▶ Dataset extract
-- start --

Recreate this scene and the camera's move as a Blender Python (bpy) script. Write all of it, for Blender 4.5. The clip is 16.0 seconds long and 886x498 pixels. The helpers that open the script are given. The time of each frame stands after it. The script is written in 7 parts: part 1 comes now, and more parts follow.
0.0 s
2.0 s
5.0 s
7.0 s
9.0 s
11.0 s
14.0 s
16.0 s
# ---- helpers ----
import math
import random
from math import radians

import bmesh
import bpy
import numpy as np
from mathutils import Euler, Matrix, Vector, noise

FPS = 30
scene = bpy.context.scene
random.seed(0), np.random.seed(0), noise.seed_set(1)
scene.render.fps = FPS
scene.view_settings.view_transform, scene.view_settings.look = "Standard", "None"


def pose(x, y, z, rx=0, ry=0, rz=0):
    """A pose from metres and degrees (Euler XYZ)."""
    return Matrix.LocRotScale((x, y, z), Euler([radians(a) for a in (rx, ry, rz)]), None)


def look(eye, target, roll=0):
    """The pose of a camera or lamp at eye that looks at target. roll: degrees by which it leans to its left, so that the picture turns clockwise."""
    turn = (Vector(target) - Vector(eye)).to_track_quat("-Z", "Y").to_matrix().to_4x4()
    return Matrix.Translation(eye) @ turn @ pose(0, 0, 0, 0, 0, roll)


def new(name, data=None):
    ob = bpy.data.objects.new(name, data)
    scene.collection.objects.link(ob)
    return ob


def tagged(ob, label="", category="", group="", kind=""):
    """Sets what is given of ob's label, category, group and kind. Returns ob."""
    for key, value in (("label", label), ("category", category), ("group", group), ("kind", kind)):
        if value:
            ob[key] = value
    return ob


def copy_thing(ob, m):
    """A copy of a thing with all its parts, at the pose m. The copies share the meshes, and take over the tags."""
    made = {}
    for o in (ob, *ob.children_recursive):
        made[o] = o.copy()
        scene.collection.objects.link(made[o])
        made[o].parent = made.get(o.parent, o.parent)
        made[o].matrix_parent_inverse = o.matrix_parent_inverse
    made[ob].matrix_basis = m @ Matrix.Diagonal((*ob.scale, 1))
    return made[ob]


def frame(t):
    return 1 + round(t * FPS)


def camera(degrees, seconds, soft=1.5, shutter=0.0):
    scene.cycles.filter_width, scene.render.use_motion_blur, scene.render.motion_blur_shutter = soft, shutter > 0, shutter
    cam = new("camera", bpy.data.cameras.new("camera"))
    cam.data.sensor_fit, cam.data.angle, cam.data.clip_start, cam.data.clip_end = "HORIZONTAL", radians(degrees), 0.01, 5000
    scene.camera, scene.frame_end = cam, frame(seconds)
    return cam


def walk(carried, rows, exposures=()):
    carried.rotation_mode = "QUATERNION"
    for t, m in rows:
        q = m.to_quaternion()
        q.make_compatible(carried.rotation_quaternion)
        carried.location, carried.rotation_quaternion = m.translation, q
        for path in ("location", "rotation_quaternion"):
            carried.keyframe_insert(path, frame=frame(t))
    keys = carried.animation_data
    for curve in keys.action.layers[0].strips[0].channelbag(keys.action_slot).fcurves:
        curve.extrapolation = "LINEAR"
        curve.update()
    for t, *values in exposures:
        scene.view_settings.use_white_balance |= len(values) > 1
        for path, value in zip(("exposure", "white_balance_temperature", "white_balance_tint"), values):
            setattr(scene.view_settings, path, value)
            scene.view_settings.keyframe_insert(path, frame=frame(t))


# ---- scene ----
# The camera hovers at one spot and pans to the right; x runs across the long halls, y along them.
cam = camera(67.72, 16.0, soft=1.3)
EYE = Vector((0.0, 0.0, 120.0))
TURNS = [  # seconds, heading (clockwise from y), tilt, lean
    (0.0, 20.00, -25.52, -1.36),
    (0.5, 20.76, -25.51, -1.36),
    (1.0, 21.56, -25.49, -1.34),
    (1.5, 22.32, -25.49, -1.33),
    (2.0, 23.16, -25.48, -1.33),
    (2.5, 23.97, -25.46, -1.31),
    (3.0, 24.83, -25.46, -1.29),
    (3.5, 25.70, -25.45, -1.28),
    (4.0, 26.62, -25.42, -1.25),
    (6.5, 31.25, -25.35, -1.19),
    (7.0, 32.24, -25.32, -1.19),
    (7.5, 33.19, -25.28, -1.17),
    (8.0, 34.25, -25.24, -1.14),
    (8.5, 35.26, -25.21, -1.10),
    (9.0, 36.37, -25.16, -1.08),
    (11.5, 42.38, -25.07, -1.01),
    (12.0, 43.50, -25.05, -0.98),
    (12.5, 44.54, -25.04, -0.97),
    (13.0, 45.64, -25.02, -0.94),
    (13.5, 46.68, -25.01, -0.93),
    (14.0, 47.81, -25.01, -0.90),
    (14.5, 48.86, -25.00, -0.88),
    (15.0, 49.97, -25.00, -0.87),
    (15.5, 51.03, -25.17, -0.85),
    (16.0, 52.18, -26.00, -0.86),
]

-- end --
-- start --

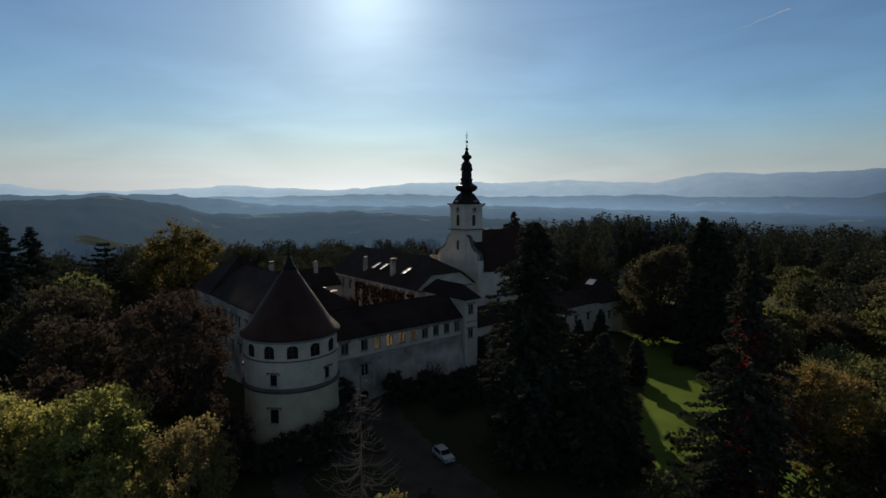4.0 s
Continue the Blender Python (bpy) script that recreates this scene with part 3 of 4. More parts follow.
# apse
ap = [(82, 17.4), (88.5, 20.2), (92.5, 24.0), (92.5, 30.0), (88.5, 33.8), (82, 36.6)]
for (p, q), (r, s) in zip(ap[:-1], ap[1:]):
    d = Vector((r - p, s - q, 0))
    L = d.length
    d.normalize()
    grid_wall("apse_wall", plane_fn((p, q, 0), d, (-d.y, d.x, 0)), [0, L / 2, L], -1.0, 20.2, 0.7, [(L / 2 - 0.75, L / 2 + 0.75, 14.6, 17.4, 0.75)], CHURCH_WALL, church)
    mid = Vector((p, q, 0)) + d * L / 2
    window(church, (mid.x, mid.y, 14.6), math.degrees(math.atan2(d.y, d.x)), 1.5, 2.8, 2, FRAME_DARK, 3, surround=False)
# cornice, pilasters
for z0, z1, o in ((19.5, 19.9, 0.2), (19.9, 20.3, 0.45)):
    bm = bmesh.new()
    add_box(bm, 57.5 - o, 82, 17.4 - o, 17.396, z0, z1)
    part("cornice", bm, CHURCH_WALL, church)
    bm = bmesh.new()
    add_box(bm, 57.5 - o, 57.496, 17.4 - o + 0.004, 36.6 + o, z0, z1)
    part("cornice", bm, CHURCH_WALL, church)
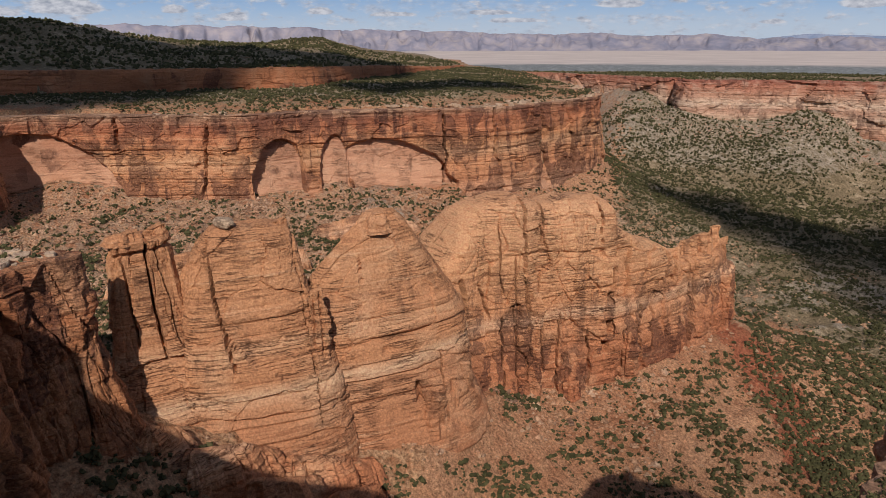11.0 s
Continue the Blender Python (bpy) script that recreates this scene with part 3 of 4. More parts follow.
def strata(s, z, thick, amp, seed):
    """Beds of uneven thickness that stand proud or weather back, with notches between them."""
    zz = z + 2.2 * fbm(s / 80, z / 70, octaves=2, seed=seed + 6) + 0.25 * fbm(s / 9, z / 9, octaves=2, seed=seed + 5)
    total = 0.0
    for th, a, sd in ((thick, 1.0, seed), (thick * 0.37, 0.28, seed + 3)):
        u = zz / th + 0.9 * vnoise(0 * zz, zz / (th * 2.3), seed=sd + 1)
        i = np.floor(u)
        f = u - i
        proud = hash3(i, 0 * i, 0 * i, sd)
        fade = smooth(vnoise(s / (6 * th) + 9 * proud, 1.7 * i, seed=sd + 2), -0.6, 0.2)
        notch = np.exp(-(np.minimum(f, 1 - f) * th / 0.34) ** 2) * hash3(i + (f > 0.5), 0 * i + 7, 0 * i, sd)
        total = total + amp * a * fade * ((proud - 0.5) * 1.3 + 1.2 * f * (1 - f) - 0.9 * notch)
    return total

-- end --
-- start --

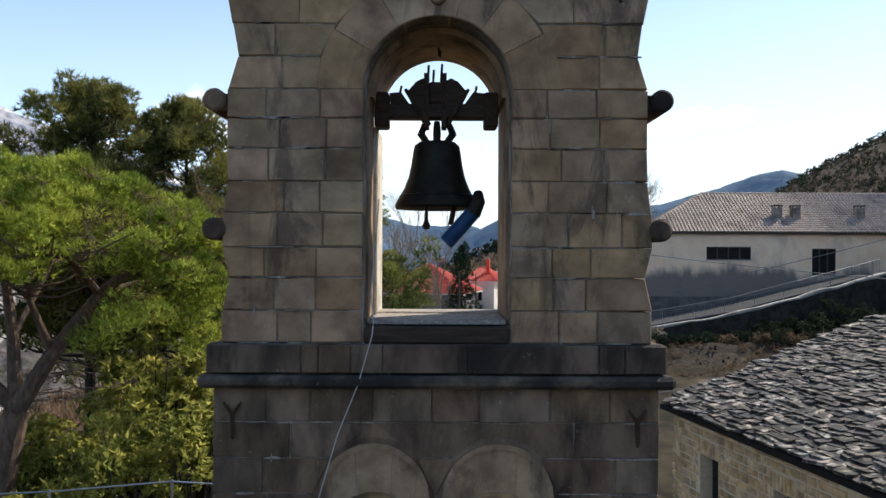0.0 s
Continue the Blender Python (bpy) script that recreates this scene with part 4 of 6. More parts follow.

-- end --

▶ Exercise goal
Nothing but the lines from the one with "scene.camera, scene.frame_end = cam, frame(seconds)" to the one with "q.make_compatible(carried.rotation_quaternion)" should be echoed, both of them included, exactly as written.

▶ Task response
    scene.camera, scene.frame_end = cam, frame(seconds)
    return cam


def walk(carried, rows, exposures=()):
    carried.rotation_mode = "QUATERNION"
    for t, m in rows:
        q = m.to_quaternion()
        q.make_compatible(carried.rotation_quaternion)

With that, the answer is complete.